An appropriate response

It should not be difficult for 'the West' to devise and implement an appropriate response. Thus:

  • NATO has to show that it has the will and resources to protect its Eastern members: recent deployments have gone that way.
  • Attempts by the Russians or anyone else to steal our secrets, penetrate our cyberspace, and meddle with our politics are unacceptable. Some will argue that we do the same to others, and that we are guilty of double standards. So we may be, but that is no reason not to look after our own defences.
  • The same goes for foreign attempts to kill people on our territory. The British had the forensic and scientific skill to trace - beyond reasonable doubt - some of those behind the attempts on Litvinenko and Skripal. Whether or not Putin gave the order is irrelevant: he carries the ultimate responsibility for running his country. Indeed, he glories in it.

Which way next?

Adomeit's rather tired list of Putin's crimes is not the main thing. More important are the geopolitical issues raised by Trenin: whether Russia can break out of a vicious domestic political circle, and transform its perennially bad relationship with the outside world.

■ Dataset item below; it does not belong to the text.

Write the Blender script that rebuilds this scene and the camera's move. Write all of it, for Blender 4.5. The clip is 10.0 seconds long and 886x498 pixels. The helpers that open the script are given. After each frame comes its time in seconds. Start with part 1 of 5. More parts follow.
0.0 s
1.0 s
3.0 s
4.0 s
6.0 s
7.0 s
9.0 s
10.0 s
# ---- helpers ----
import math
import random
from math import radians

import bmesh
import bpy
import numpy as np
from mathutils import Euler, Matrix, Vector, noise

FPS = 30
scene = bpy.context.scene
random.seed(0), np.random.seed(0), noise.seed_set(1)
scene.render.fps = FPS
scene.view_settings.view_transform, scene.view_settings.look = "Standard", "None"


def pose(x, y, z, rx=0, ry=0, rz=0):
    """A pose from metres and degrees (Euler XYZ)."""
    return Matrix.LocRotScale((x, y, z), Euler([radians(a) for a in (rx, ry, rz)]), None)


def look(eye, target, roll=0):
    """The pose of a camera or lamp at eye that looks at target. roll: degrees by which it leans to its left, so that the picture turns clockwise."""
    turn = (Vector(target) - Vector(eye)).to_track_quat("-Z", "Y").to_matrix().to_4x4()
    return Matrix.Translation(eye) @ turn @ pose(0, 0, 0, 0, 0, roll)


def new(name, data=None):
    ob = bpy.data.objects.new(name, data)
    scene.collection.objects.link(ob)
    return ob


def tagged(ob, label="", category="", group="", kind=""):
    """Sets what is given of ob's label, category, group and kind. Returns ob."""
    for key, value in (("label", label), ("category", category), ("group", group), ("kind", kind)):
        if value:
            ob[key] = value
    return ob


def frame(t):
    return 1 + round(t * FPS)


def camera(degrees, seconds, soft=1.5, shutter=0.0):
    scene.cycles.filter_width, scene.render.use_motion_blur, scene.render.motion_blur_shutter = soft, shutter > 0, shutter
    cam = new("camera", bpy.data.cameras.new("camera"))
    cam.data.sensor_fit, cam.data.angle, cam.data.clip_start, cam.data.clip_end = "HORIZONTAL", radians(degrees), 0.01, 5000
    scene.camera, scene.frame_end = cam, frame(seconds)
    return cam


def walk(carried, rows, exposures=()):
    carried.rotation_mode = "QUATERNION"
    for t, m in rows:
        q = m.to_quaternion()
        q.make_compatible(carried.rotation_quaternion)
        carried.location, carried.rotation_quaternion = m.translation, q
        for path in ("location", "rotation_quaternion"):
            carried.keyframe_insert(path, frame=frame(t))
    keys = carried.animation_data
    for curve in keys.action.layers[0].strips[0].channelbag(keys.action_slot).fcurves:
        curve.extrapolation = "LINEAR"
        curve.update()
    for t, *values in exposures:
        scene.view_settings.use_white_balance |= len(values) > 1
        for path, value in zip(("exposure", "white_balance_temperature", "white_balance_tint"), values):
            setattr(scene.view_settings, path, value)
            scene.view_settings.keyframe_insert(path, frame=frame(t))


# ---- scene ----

A quarter of a century ago I wrote that it was not an act of mindless optimism to think that that Russia might work out its own (not imported) system of liberal democracy over the next three generations. Now a generation has passed, and I am less sanguine.

Trenin proposes an alternative vision of Russia living a new life, no longer hoping to become part of  'Europe plus', sitting in its swivel chair in Eurasia, at peace with itself and the world, able to shed its cooperative attentions on all. I wonder, though, if Russia can escape its geography so easily, and detach itself from its age-old ties to the history, culture, and religion of the rest of Europe.

But at least Trenin's vision looks beyond our own narrow debate, where many of the issues have already been flogged to death. Much of the discussion in Europe misses the point anyway. Putin and his doings are of great concern to us Europeans. But I don't see why the Americans, the Chinese, the Indians should bother so much about him.

In the wider world Trump is dismantling the instruments of American influence in the belief that he can rely instead on raw power. He is thus making way for China to rise even more quickly. The real problem for Europe is how to cope when the Pax Americana no longer operates as comfortably as it used to.